Southwest wrote in a statement that although it opposed the airworthiness directive proposed by CFM, it had nonetheless completed the inspections recommended by the manufacturer last year. However, the airline has declined to say whether the engine that exploded on Tuesday had been inspected. Southwest pledged Tuesday to inspect the remainder of its fleet within 30 days.
A spokesman for CFM told Gizmodo that the engine involved in Tuesday’s incident was not subject to the Service Bulletins issued following the 2016 incident, and that Southwest had implemented the recommended inspections. If true, this would indicate that the problem is much more widespread than the manufacturer had previously stated.
It has also been revealed that Southwest Airlines mechanics have raised numerous safety concerns, which have been dismissed by the airline as a bargaining tactic during ongoing contract negotiations.

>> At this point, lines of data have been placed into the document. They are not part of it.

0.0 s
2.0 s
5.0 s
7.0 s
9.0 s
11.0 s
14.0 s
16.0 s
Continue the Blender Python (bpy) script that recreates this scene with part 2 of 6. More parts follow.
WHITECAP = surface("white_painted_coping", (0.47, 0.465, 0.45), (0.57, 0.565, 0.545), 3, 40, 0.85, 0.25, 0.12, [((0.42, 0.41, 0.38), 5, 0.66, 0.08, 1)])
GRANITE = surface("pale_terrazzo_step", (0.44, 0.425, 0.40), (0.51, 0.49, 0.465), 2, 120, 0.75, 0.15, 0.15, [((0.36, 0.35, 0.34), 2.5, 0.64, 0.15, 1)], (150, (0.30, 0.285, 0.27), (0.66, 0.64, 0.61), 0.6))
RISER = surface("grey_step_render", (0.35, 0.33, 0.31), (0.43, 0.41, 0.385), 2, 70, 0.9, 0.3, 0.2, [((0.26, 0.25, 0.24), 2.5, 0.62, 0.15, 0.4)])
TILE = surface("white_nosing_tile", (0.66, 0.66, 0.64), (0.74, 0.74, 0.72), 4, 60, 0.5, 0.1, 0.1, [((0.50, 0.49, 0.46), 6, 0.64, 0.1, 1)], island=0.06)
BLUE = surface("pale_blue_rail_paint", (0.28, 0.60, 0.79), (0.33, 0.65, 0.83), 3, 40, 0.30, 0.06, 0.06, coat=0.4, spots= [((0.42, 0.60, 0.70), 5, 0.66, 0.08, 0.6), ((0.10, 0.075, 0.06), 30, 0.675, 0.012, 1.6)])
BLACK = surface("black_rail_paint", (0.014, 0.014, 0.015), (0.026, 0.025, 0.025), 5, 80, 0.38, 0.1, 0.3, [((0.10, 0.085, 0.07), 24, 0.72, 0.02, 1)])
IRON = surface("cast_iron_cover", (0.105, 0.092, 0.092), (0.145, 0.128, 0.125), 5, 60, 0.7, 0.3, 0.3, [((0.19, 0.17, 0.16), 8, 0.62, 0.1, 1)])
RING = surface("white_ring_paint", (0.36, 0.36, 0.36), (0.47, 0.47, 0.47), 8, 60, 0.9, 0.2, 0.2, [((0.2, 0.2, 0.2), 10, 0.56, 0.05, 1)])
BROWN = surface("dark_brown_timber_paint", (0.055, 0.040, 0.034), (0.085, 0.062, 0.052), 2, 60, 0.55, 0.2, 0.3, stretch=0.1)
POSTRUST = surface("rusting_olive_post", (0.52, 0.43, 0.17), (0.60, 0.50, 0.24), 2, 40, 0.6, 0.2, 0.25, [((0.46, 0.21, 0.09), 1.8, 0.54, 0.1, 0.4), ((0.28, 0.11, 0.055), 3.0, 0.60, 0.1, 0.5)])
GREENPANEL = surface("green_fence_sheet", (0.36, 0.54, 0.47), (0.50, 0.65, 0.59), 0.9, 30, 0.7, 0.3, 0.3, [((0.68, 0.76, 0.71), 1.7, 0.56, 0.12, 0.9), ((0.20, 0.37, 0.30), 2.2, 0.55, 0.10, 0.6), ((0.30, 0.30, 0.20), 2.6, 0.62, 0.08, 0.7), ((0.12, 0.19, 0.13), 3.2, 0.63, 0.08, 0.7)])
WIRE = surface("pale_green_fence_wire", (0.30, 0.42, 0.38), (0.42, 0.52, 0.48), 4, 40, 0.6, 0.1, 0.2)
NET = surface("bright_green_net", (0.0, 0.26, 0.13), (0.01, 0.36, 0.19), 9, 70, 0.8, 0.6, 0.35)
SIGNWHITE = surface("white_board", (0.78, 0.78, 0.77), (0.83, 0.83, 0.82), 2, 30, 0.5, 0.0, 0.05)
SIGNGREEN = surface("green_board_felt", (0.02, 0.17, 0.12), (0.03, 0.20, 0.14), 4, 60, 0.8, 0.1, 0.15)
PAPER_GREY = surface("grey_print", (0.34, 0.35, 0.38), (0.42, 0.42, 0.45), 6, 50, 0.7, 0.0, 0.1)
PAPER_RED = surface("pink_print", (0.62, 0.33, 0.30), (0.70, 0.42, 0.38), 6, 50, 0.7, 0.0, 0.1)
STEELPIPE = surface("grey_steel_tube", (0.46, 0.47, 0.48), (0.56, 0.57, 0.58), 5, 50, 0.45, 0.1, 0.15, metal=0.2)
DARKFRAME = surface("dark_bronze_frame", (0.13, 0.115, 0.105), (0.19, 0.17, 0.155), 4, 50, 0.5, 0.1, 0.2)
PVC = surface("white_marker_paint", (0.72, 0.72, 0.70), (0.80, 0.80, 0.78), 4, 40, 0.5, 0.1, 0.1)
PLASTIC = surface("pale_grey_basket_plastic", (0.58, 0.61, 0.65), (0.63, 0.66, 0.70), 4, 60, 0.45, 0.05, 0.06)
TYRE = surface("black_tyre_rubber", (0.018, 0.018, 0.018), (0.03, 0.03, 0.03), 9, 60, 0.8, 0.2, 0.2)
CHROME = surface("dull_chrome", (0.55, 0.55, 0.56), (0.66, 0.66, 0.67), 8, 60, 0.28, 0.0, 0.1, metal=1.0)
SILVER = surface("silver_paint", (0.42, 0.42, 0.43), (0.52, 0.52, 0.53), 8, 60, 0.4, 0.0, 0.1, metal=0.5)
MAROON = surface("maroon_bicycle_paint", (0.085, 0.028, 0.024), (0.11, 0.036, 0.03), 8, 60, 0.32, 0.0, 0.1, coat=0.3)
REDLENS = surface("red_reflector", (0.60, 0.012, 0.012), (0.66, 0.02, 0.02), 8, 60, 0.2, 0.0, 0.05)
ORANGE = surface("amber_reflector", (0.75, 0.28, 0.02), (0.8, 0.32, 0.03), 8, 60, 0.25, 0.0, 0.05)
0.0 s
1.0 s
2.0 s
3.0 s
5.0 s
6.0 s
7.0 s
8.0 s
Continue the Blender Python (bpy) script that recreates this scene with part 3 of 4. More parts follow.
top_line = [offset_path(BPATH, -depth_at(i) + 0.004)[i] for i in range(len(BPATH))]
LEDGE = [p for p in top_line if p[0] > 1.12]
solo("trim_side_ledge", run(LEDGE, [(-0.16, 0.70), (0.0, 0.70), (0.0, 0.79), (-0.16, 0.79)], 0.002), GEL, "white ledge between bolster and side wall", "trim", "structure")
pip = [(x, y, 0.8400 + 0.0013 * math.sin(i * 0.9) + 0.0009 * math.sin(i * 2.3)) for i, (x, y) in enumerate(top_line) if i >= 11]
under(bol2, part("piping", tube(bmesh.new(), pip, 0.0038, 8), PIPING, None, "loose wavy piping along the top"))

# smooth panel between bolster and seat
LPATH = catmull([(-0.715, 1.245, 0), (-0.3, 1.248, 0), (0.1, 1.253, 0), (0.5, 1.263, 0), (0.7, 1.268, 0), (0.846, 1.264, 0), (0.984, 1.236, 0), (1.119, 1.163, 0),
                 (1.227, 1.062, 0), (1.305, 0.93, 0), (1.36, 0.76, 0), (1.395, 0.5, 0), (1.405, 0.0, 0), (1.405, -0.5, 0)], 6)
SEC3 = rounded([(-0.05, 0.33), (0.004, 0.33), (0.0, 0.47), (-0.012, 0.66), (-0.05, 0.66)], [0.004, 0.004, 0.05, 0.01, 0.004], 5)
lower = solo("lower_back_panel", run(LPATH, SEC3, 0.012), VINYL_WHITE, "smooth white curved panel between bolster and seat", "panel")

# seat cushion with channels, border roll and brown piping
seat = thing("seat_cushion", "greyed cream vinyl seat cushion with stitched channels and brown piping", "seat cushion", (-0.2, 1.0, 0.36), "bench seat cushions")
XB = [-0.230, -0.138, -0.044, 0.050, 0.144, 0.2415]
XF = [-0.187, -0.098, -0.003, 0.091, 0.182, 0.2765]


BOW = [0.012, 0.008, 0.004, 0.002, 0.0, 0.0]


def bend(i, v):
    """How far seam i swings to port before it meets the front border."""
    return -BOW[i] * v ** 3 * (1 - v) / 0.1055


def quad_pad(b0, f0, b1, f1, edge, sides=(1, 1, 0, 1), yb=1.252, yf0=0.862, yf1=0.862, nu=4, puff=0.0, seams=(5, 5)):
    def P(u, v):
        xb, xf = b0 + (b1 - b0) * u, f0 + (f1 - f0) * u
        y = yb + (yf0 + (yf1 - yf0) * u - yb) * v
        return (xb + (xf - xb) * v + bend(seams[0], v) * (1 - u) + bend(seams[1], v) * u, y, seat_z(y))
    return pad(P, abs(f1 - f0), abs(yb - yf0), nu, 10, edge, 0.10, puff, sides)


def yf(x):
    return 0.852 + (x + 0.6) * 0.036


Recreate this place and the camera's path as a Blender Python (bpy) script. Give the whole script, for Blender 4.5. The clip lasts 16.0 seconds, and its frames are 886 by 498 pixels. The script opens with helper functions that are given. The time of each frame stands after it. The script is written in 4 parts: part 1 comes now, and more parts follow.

In a February 26 email to Southwest Airlines Chief Operating Officer Mike van de Ven obtained by the Chicago Business Journal, Aircraft Mechanics Fraternal Association director Bret Oestreich warned: “The truth is that there exists a concern regarding the degradation of safety within Southwest’s maintenance program as determined by the Federal Aviation Administration.” He went on to denounce management’s “ostrich-like head-in-the-sand approach to the problems that exist within our maintenance program and culture.”
Southwest Airlines, which took in $21.2 billion in revenue last year, operates on a low-cost model that offers cheap tickets for passengers willing to forego standard amenities offered by other airlines. In keeping with its overall business model, Southwest reportedly contracts out most of its maintenance to third-party companies, which often employ low-paid workers in impoverished countries where safety regulations are less stringent.
In the wake of Tuesday’s tragedy, the FAA announced that it will require inspections of all CFM56-7B engines that have flown a certain number of miles. This measure, which comes after the agency dragged its feet on the aforementioned Airworthiness Directive for months, is little more than a cosmetic measure designed to cover for the greed and negligence of the airlines.
The only solution to prevent future such incidents is to bring the airlines and all other transportation infrastructure under the democratic control of the working class, to be run as public services.